[Start of INFORMATION PROVIDED]
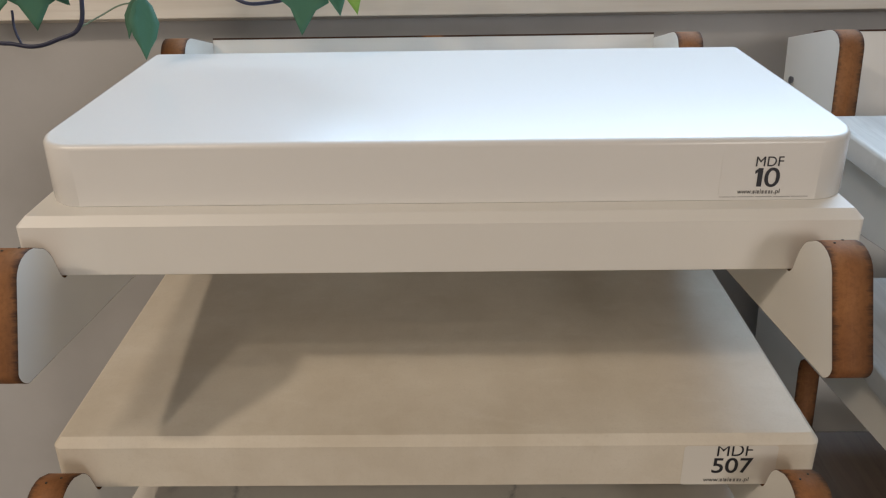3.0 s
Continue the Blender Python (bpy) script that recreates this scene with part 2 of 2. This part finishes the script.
VEINS_UP += [
    (0.0013, 0.22, [(-0.0163, 0.006), (-0.0144, 0.0174), (-0.0125, 0.0314)]),
    (0.0034, 0.6, [(-0.0163, 0.0468), (-0.0149, 0.0584), (-0.0086, 0.0634), (-0.0039, 0.0686)]),
    (0.001, 0.6, [(-0.0039, 0.0686), (0.0093, 0.0706), (0.0294, 0.075)]),
    (0.0015, 0.75, [(0.0294, 0.075), (0.0433, 0.0844), (0.0489, 0.0909)]),
    (0.0032, 0.3, [(0.0292, 0.0708), (0.042, 0.0743)]),
    (0.0022, 0.6, [(0.0526, 0.0945), (0.0591, 0.1086), (0.0629, 0.1255), (0.0688, 0.1322)]),
    (0.0018, 0.7, [(0.0767, 0.1353), (0.0892, 0.1437), (0.096, 0.151)]),
    (0.0016, 0.6, [(0.0956, 0.156), (0.115, 0.1594), (0.128, 0.1655), (0.1426, 0.1738)]),
]
VEINS_UP += [
    (0.0012, 0.25, [(0.0937, 0.1021), (0.1033, 0.0974), (0.1229, 0.0922), (0.1347, 0.0853), (0.1535, 0.081)]),
    (0.0022, 0.3, [(0.2054, 0.1621), (0.2303, 0.1662)]),
    (0.0026, 0.2, [(0.1613, 0.0747), (0.1908, 0.0838), (0.2165, 0.0897)]),
    (0.0026, 0.25, [(0.1995, 0.0653), (0.2243, 0.0743)]),
    (0.004, 0.25, [(-0.1974, 0.1095), (-0.1929, 0.1351), (-0.1863, 0.1486)]),
]
VEINS_LOW = [
    (0.0012, 0.7, [(0.0793, 0.0568), (0.0834, 0.0529), (0.0873, 0.0485)]),
    (0.0012, 0.8, [(0.0873, 0.0485), (0.0947, 0.0466), (0.1024, 0.0469), (0.1097, 0.0455), (0.1222, 0.0466)]),
    (0.0012, 0.75, [(0.1222, 0.0466), (0.1332, 0.0477), (0.138, 0.0507), (0.1539, 0.0506)]),
    (0.0011, 0.5, [(0.1467, 0.0573), (0.1544, 0.057), (0.158, 0.052)]),
    (0.0012, 0.65, [(0.1539, 0.0506), (0.1671, 0.049), (0.174, 0.0456), (0.1816, 0.0392)]),
]
VEINS_LOW += [
    (0.0016, 0.75, [(0.174, 0.0456), (0.1816, 0.0392), (0.1961, 0.0392), (0.2119, 0.0392), (0.2307, 0.0454)]),
    (0.001, 0.45, [(0.1593, 0.0557), (0.167, 0.0532), (0.1757, 0.0502), (0.1812, 0.0464)]),
    (0.0013, 0.65, [(0.2162, 0.0571), (0.2186, 0.0538), (0.2187, 0.0495)]),
    (0.0014, 0.55, [(0.2103, 0.0478), (0.2229, 0.0489), (0.2298, 0.0507)]),
    (0.0012, 0.3, [(0.1757, 0.0392), (0.1782, 0.0392)]),
    (0.0011, 0.55, [(0.0883, 0.0347), (0.091, 0.0285), (0.093, 0.0235)]),
    (0.0012, 0.3, [(0.093, 0.0235), (0.093, 0.0161), (0.0941, 0.0025)]),
    (0.001, 0.25, [(0.0849, 0.0392), (0.0866, 0.0392)]),
]
MARBLE_UP = marble_material("white_marble_print", VEINS_UP, 0.001)
MARBLE_LOW = marble_material("white_marble_print", VEINS_LOW, 0.0, (0.2, 0.175, 0.145))
BAND = band_material()
STONE = stone_material()
CONCRETE = concrete_material()
ASH = wood_material("pale_ash_wood", (0.76, 0.72, 0.65), (0.56, 0.5, 0.43))
OAK = wood_material("grey_brown_oak", (0.17, 0.128, 0.1), (0.095, 0.068, 0.053), 60.0, 3.0, 60.0)
# the oak print darkened: shade low in the gap put into its colour
SHADED_OAK = wood_material("shaded_oak_print", (0.035, 0.026, 0.022), (0.018, 0.014, 0.012), 60.0, 3.0, 60.0)
LINEN = wood_material("pale_brushed_print", (0.6, 0.59, 0.56), (0.4, 0.39, 0.37), 120.0, 4.0, 4.0)
FLOOR = wood_material("pale_bounce_floor", (0.36, 0.32, 0.28), (0.27, 0.235, 0.2))
LEAF = painted("ivy_leaf", (0.05, 0.17, 0.105), 0.6, 260.0, 0.3, 0.12)
LEAF_LIGHT = painted("young_ivy_leaf", (0.2, 0.4, 0.07), 0.55, 260.0, 0.3, 0.12)
WIRE, *_ = material("dark_stem", (0.02, 0.025, 0.06), 0.5)
STALK, *_ = material("pale_stalk", (0.2, 0.28, 0.2), 0.5)
STEEL, *_ = material("screw_steel", (0.25, 0.26, 0.3), 0.35, metallic=1.0)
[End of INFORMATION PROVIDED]
* SET PROBLEM
Repeat the material above in full and unchanged, minus its images.

* RESPONSE
3.0 s
Continue the Blender Python (bpy) script that recreates this scene with part 2 of 2. This part finishes the script.
VEINS_UP += [
    (0.0013, 0.22, [(-0.0163, 0.006), (-0.0144, 0.0174), (-0.0125, 0.0314)]),
    (0.0034, 0.6, [(-0.0163, 0.0468), (-0.0149, 0.0584), (-0.0086, 0.0634), (-0.0039, 0.0686)]),
    (0.001, 0.6, [(-0.0039, 0.0686), (0.0093, 0.0706), (0.0294, 0.075)]),
    (0.0015, 0.75, [(0.0294, 0.075), (0.0433, 0.0844), (0.0489, 0.0909)]),
    (0.0032, 0.3, [(0.0292, 0.0708), (0.042, 0.0743)]),
    (0.0022, 0.6, [(0.0526, 0.0945), (0.0591, 0.1086), (0.0629, 0.1255), (0.0688, 0.1322)]),
    (0.0018, 0.7, [(0.0767, 0.1353), (0.0892, 0.1437), (0.096, 0.151)]),
    (0.0016, 0.6, [(0.0956, 0.156), (0.115, 0.1594), (0.128, 0.1655), (0.1426, 0.1738)]),
]
VEINS_UP += [
    (0.0012, 0.25, [(0.0937, 0.1021), (0.1033, 0.0974), (0.1229, 0.0922), (0.1347, 0.0853), (0.1535, 0.081)]),
    (0.0022, 0.3, [(0.2054, 0.1621), (0.2303, 0.1662)]),
    (0.0026, 0.2, [(0.1613, 0.0747), (0.1908, 0.0838), (0.2165, 0.0897)]),
    (0.0026, 0.25, [(0.1995, 0.0653), (0.2243, 0.0743)]),
    (0.004, 0.25, [(-0.1974, 0.1095), (-0.1929, 0.1351), (-0.1863, 0.1486)]),
]
VEINS_LOW = [
    (0.0012, 0.7, [(0.0793, 0.0568), (0.0834, 0.0529), (0.0873, 0.0485)]),
    (0.0012, 0.8, [(0.0873, 0.0485), (0.0947, 0.0466), (0.1024, 0.0469), (0.1097, 0.0455), (0.1222, 0.0466)]),
    (0.0012, 0.75, [(0.1222, 0.0466), (0.1332, 0.0477), (0.138, 0.0507), (0.1539, 0.0506)]),
    (0.0011, 0.5, [(0.1467, 0.0573), (0.1544, 0.057), (0.158, 0.052)]),
    (0.0012, 0.65, [(0.1539, 0.0506), (0.1671, 0.049), (0.174, 0.0456), (0.1816, 0.0392)]),
]
VEINS_LOW += [
    (0.0016, 0.75, [(0.174, 0.0456), (0.1816, 0.0392), (0.1961, 0.0392), (0.2119, 0.0392), (0.2307, 0.0454)]),
    (0.001, 0.45, [(0.1593, 0.0557), (0.167, 0.0532), (0.1757, 0.0502), (0.1812, 0.0464)]),
    (0.0013, 0.65, [(0.2162, 0.0571), (0.2186, 0.0538), (0.2187, 0.0495)]),
    (0.0014, 0.55, [(0.2103, 0.0478), (0.2229, 0.0489), (0.2298, 0.0507)]),
    (0.0012, 0.3, [(0.1757, 0.0392), (0.1782, 0.0392)]),
    (0.0011, 0.55, [(0.0883, 0.0347), (0.091, 0.0285), (0.093, 0.0235)]),
    (0.0012, 0.3, [(0.093, 0.0235), (0.093, 0.0161), (0.0941, 0.0025)]),
    (0.001, 0.25, [(0.0849, 0.0392), (0.0866, 0.0392)]),
]
MARBLE_UP = marble_material("white_marble_print", VEINS_UP, 0.001)
MARBLE_LOW = marble_material("white_marble_print", VEINS_LOW, 0.0, (0.2, 0.175, 0.145))
BAND = band_material()
STONE = stone_material()
CONCRETE = concrete_material()
ASH = wood_material("pale_ash_wood", (0.76, 0.72, 0.65), (0.56, 0.5, 0.43))
OAK = wood_material("grey_brown_oak", (0.17, 0.128, 0.1), (0.095, 0.068, 0.053), 60.0, 3.0, 60.0)
# the oak print darkened: shade low in the gap put into its colour
SHADED_OAK = wood_material("shaded_oak_print", (0.035, 0.026, 0.022), (0.018, 0.014, 0.012), 60.0, 3.0, 60.0)
LINEN = wood_material("pale_brushed_print", (0.6, 0.59, 0.56), (0.4, 0.39, 0.37), 120.0, 4.0, 4.0)
FLOOR = wood_material("pale_bounce_floor", (0.36, 0.32, 0.28), (0.27, 0.235, 0.2))
LEAF = painted("ivy_leaf", (0.05, 0.17, 0.105), 0.6, 260.0, 0.3, 0.12)
LEAF_LIGHT = painted("young_ivy_leaf", (0.2, 0.4, 0.07), 0.55, 260.0, 0.3, 0.12)
WIRE, *_ = material("dark_stem", (0.02, 0.025, 0.06), 0.5)
STALK, *_ = material("pale_stalk", (0.2, 0.28, 0.2), 0.5)
STEEL, *_ = material("screw_steel", (0.25, 0.26, 0.3), 0.35, metallic=1.0)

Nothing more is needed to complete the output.